According to an European Central Bank survey of economists published on Friday, the ECB will still be missing its inflation target of just under 2% in 2022.
The ECB on Thursday launched a broad review of its policy that could lead to redefinition of the inflation goal.
Finnish central bank chief Olli Rehn said on Friday the ECB should consider adopting a flexible and symmetrical inflation target.
Italian bonds outperformed, with 10-year bond yields falling to 1.23%, their lowest levels since early November.
They are down around 16 bps this week and set for the biggest weekly decline in six weeks as investors brush aside near-term political risks.

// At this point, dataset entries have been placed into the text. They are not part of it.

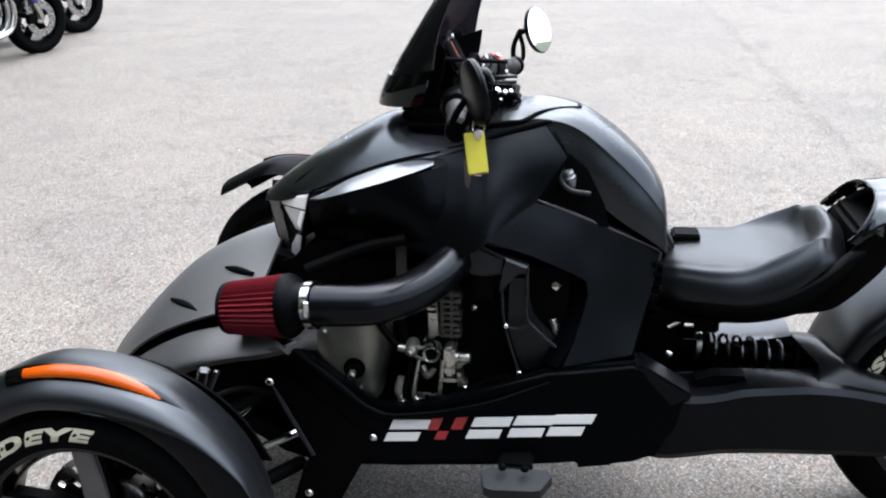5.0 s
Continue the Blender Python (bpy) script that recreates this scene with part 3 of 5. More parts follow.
def hood():
    # the satin top, from the tip back to the bars
    half = {
        0.158: [(0, 0.752), (-0.012, 0.75), (-0.025, 0.746), (-0.036, 0.738)],
        0.21: [(0, 0.796), (-0.04, 0.79), (-0.075, 0.774), (-0.094, 0.757)],
        0.29: [(0, 0.852), (-0.06, 0.842), (-0.115, 0.818), (-0.15, 0.792)],
        0.37: [(0, 0.900), (-0.065, 0.888), (-0.12, 0.862), (-0.162, 0.824)],
        0.45: [(0, 0.935), (-0.06, 0.925), (-0.11, 0.898), (-0.150, 0.852)],
        0.56: [(0, 0.930), (-0.05, 0.922), (-0.09, 0.905), (-0.125, 0.874)],
        0.66: [(0, 0.940), (-0.05, 0.935), (-0.085, 0.925), (-0.112, 0.905)],
    }
    secs = [mirrored([(x, y, z) for y, z in h]) for x, h in half.items()]
    top = part("hood", skin(secs, 4, 5, 0.005), TANKP, bike, "satin black hood above the headlamps")
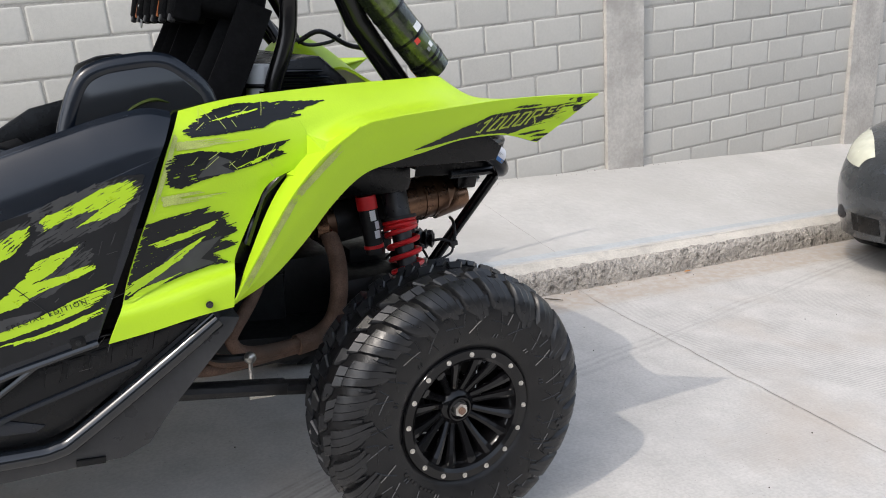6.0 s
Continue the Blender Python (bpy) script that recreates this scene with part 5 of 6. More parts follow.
def front_end(s):
    f = lambda r: flip(r, -s)
    sunk = 0.0 if s < 0 else -0.09
    f = lambda r: [(x, y, z + sunk) for x, y, z in flip(r, -s)]
    lime = Sheet([f(r) for r in ([(-1.335, -0.245, 0.915), (-1.24, -0.305, 0.955), (-1.12, -0.335, 0.992), (-1.02, -0.355, 1.012)],
                                 [(-1.335, -0.225, 0.942), (-1.23, -0.285, 1.000), (-1.10, -0.300, 1.066), (-0.985, -0.315, 1.112)],
                                 [(-1.325, -0.170, 0.950), (-1.22, -0.215, 1.012), (-1.08, -0.225, 1.078), (-0.935, -0.235, 1.128)])], (0, s, 0.3))
    part("bonnet_panel", lime.mesh(10, 24, 0.006), LIME, VEHICLE, "lime bonnet side panel")
    part("bonnet_panel_post", tube(f([(-0.960, -0.30, 1.112), (-0.930, -0.345, 1.066)]), 0.013, 8), LIME, VEHICLE)
    # fender arm from the flare down to the nose
    net = [f(r) for r in ([(-0.804, -0.725, 1.190), (-0.930, -0.635, 1.072), (-1.030, -0.575, 1.006), (-1.130, -0.510, 0.972), (-1.227, -0.450, 0.938), (-1.400, -0.360, 0.862)],
                          [(-0.805, -0.610, 1.198), (-0.930, -0.545, 1.084), (-1.030, -0.495, 1.032), (-1.130, -0.440, 1.004), (-1.227, -0.400, 0.962), (-1.405, -0.310, 0.878)],
                          [(-0.795, -0.500, 1.180), (-0.920, -0.485, 1.065), (-1.030, -0.445, 1.020), (-1.130, -0.390, 0.990), (-1.230, -0.345, 0.952), (-1.400, -0.270, 0.878)])]
    arm = Sheet(net, (0, s, 0.3), True)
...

In a regional election this weekend in Emilia Romagna, the right-wing League threatens to end 75 uninterrupted years of rule by the Democratic Party (PD), which is part of Italy’s coalition government.
A strong showing by the League, led by Matteo Salvini, would underscore the frailty of the coalition, which was undermined this week when Luigi Di Maio, leader of the co-ruling 5-Star Movement, stepped down.
But regional elections are not expected to bring about a collapse of the national government since the two ruling parties are unlikely to want to face fresh elections, analysts said.
“A win for Lega would likely be short-term bearish for BTPs, but without a national election that could propel Salvini to the premiership, it’s not clear that the bearish move could be sustained on such a result alone,” said Deutsche Bank strategist Jim Reid.
Fitch will review its BB- rating on Greece later on Friday.
The review comes as the sovereign is expected to launch a longer-dated bond sale in the coming weeks.